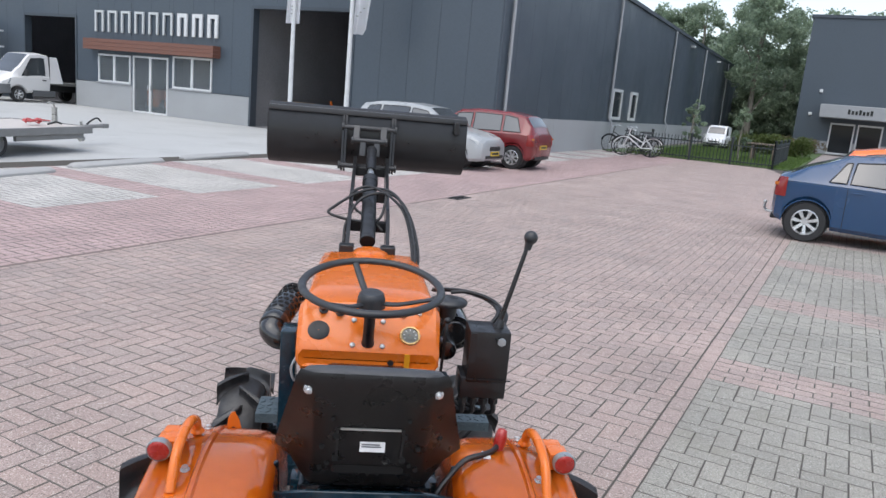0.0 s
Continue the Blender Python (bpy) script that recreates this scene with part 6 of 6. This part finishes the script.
def bike(label, mat, m):
    b = thing("bicycle", label, "bicycle", m, group="bicycles by the hall wall")
    for x in (0.0, 1.08):
        g = bmesh.new()
        tube(g, [(x + 0.34 * math.cos(q), 0, 0.345 + 0.34 * math.sin(q)) for q in [2 * math.pi * k / 24 for k in range(24)]], 0.018, 6, up=(0, 1, 0), loop=True)
        w = part("wheel", g, TYRE, b)
        g = bmesh.new()
        for k in range(12):
            q = 2 * math.pi * k / 12
            cyl(g, (x, 0, 0.345), (x + 0.325 * math.cos(q), 0, 0.345 + 0.325 * math.sin(q)), 0.004, n=4)
        cyl(g, (x, -0.04, 0.345), (x, 0.04, 0.345), 0.02, n=8)
        part("spokes", g, CHROME, w)
        g = bmesh.new()
        sweep(g, [(x + 0.37 * math.cos(q), 0, 0.345 + 0.37 * math.sin(q)) for q in [math.pi * (0.1 + 0.75 * k / 10) for k in range(11)]], rect(0.05, 0.006), up=(0, 1, 0))
        part("mudguard", g, mat, b)
    g = bmesh.new()
    for a, c in (((1.08, 0, 0.345), (0.92, 0, 0.86)), ((0.93, 0, 0.72), (0.42, 0, 0.32)), ((0.92, 0, 0.82), (0.34, 0, 0.52)), ((0.42, 0, 0.32), (0.28, 0, 0.86)), ((0.0, 0, 0.345), (0.42, 0, 0.32)), ((0.0, 0, 0.345), (0.32, 0, 0.72)), ((0.92, 0, 0.86), (0.90, 0, 1.04))):
        cyl(g, a, c, 0.019, n=7)
    part("frame", g, mat, b)
    g = bmesh.new()
    tube(g, smooth_line([(0.72, -0.28, 1.02), (0.88, -0.24, 1.06), (0.91, 0, 1.05), (0.88, 0.24, 1.06), (0.72, 0.28, 1.02)], 4), 0.014, 6)
    part("handlebar", g, CHROME, b)
    g = bmesh.new()
    loft(g, [[(0.13, y * 0.11, z) for y, z in ((-1, 0.9), (1, 0.9), (0.8, 0.94), (-0.8, 0.94))], [(0.42, y * 0.03, z) for y, z in ((-1, 0.9), (1, 0.9), (0.8, 0.93), (-0.8, 0.93))]])
    part("saddle", g, TRIM, b)
    g = bmesh.new()
    span(g, (-0.22, -0.07, 0.74), (0.24, 0.07, 0.755))
    tube(g, [(-0.18, 0.06, 0.74), (0, 0.07, 0.345)], 0.008, 5)
    part("carrier", g, TRIM, b)
    return b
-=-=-
Copy out all lines that carry the word "part".

Continue the Blender Python (bpy) script that recreates this scene with part 6 of 6. This part finishes the script.
        w = part("wheel", g, TYRE, b)
        part("spokes", g, CHROME, w)
        part("mudguard", g, mat, b)
    part("frame", g, mat, b)
    part("handlebar", g, CHROME, b)
    part("saddle", g, TRIM, b)
    part("carrier", g, TRIM, b)